Die Berliner Künstlerin Alicja Kwade (geb. 1979 Kattowitz, Polen) betitelt ihre Ausstellung im Museum Haus Esters Grad der Gewissheit und beschreibt damit eigentlich das Unbestimmte, das das menschliche Leben trotz aller Wahrscheinlichkeiten und Prognosen prägt. Mit acht Werken, die, bis auf eine Arbeit, alle neu für die Präsentation entstanden sind, entwickelt Kwade ein ebenso komplexes wie offensichtliches Netzwerk, in dem Zeit, ökonomische Prozesse und kosmologische Phänomene aufeinander bezogen sind. Die Künstlerin verwandelt dafür Alltagsgegenstände wie Lampen, Uhren, kleine Porzellanfiguren wie auch einfache Materialien durch wenige Veränderungen in kraftvolle symbolische Bilder. Man begegnet diesen vertrauten Dingen mit Erstaunen und Verwunderung. Sie fordern dazu auf, Vorstellungen von Zeit, Werten und von Zusammenhängen in der Natur auf ihre Verlässlichkeit zu überprüfen.

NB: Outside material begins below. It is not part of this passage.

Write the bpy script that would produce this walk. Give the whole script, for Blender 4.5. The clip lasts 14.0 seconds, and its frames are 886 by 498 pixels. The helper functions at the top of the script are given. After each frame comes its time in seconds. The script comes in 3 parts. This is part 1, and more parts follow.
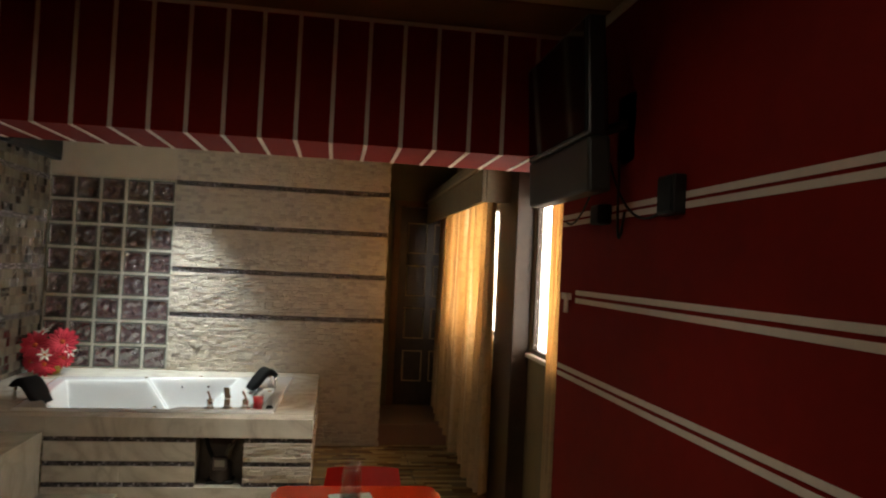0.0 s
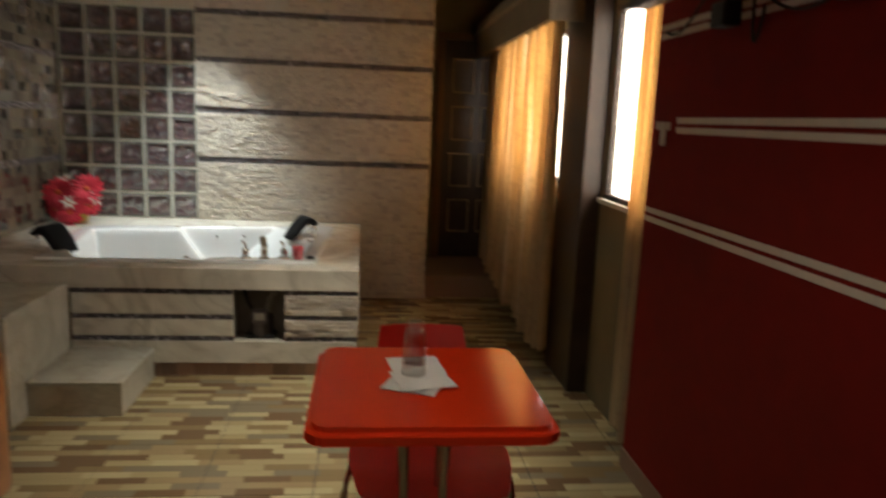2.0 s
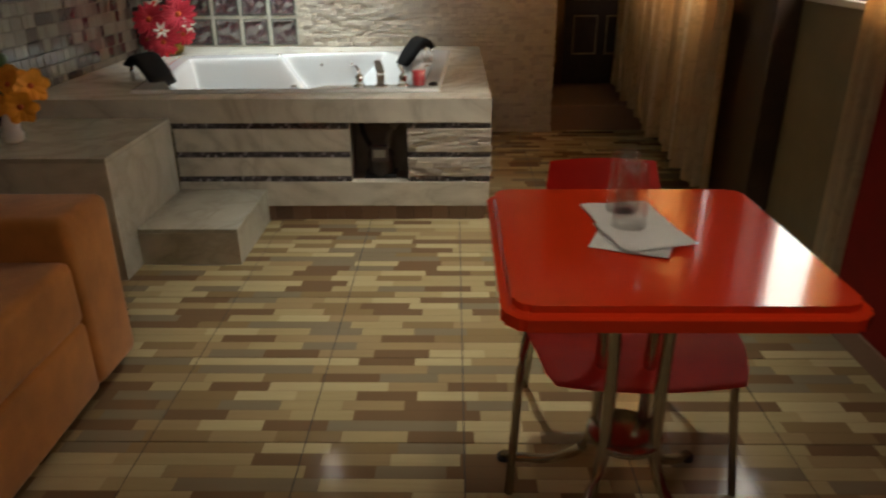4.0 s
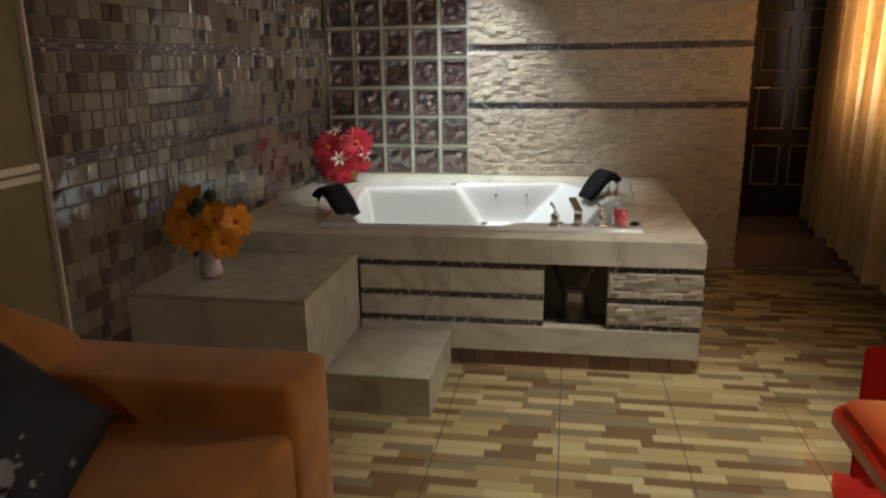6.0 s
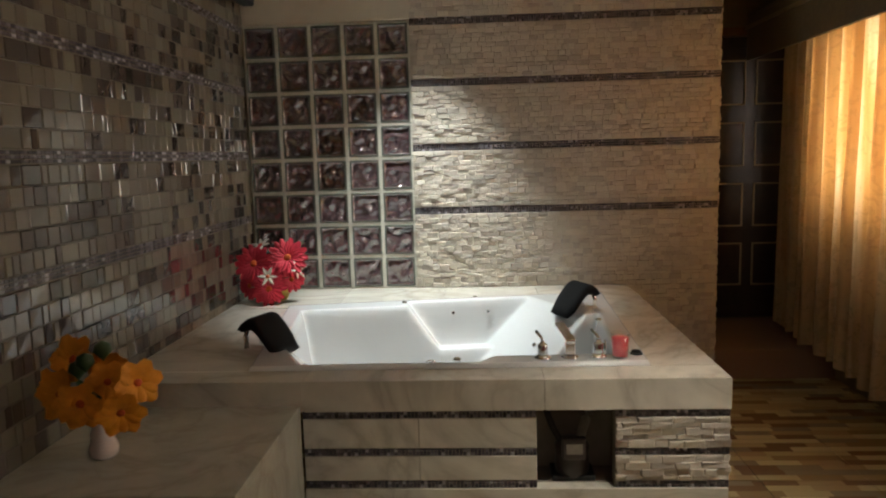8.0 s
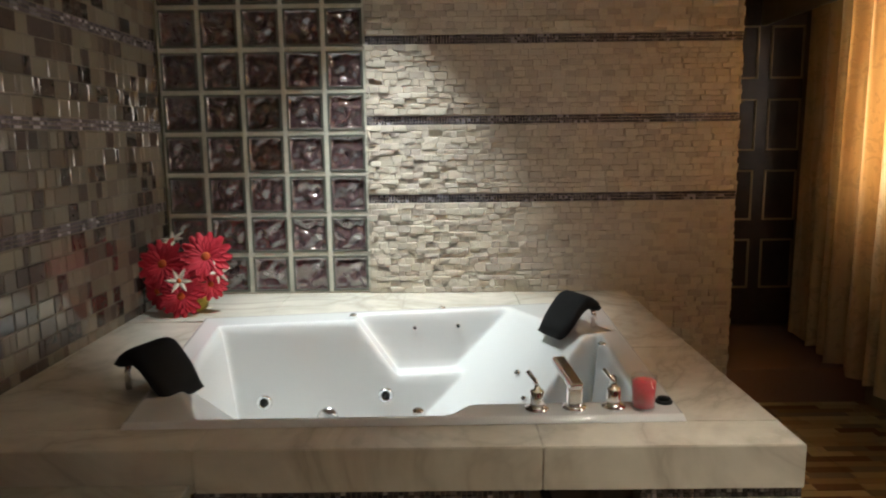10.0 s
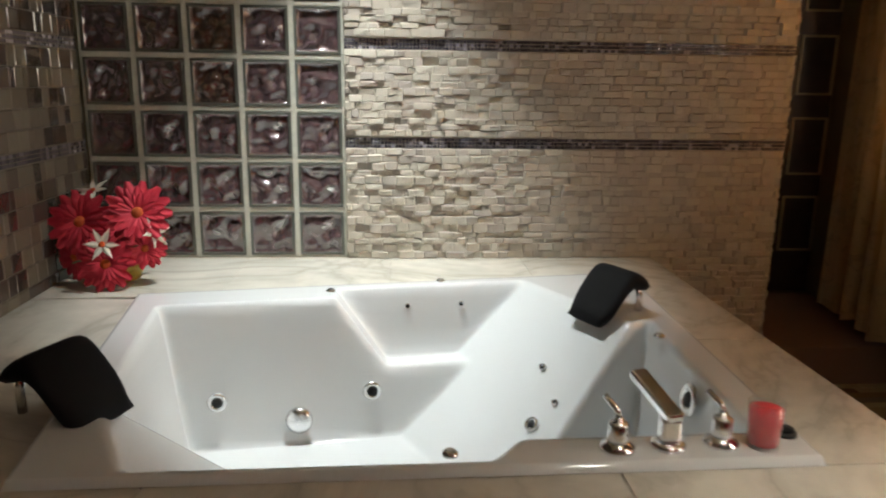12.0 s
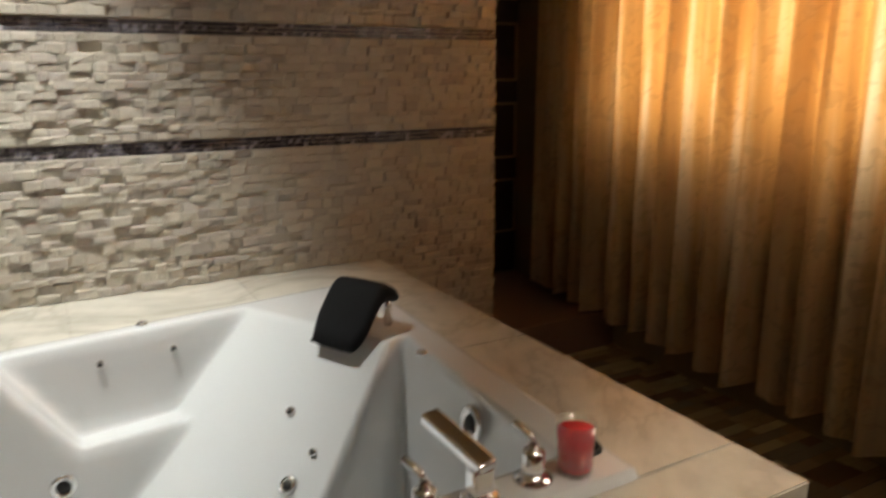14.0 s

Truster 7 besteht aus sieben Kaiser Idell-Lampen, die der Bauhaus-Designer Christian Dell in den 1930er Jahren entworfen hat und die sich würdevoll zum Boden neigen. Die Vervielfältigung und Staffelung ein und derselben Lampe erinnert an filmische Sequenzen und ermöglicht auf diese Weise eine Vorstellung von Zeit am statischen Objekt. Die Bodenarbeit 02.07.2013 besteht aus acht Industriemetallen: Gold, Silber, Zinn, Nickel, Kupfer, Blei, Zink, Aluminium. Diese Arbeit macht ein abstraktes, flexibles Werteverhältnis wahrnehmbar: Der Wert von acht Gramm Gold, wie er am 2 Juli 2013 an der Börse dotiert war, im Verhältnis zu den anderen sieben Metallen.
Mit einer spektakulären Außenarbeit setzt Alicja Kwade zudem die Krefelder Tradition der ortsspezifischen Installationen fort. Ein Strom von 1417 Steinen rollt vom hinteren Ende des Gartens auf das Gebäude zu und dringt in den Hauskörper ein. Die Findlinge, von denen die größten etwa drei bis fünf Tonnen wiegen, werden zum Haus hin immer kleiner. Ihre Zahl entspricht den 1417 Asteroiden, die in der Nähe der Erde kreisen und von der NASA als gefährlich eingestuft wurden. Die Einschätzung der Asteroiden erfolgt auf der Berechnung ihrer Flugbahnen. Da sich durch unvorhersehbare Ereignisse die Bewegung der Asteroiden verändern kann, wird die Zahl wie auch die Wahrscheinlichkeit eines Zusammenstoßes mit der Erde immer wieder aktualisiert. Im Garten von Haus Esters beschreiben sie eindrucksvoll den schmalen Grad der Gewissheit.
Im Laufe der Ausstellung (voraussichtlich Mitte November 2013) erscheint der Katalog, der die gesamte Präsentation dokumentiert; mit Texten von Vanessa Joan Müller, Robin Schuldenfrei und Sylvia Martin.
Am 21. November 2013 findet um 19.30 im Museum Haus Esters ein Künstlergespräch mit Alicja Kwade statt.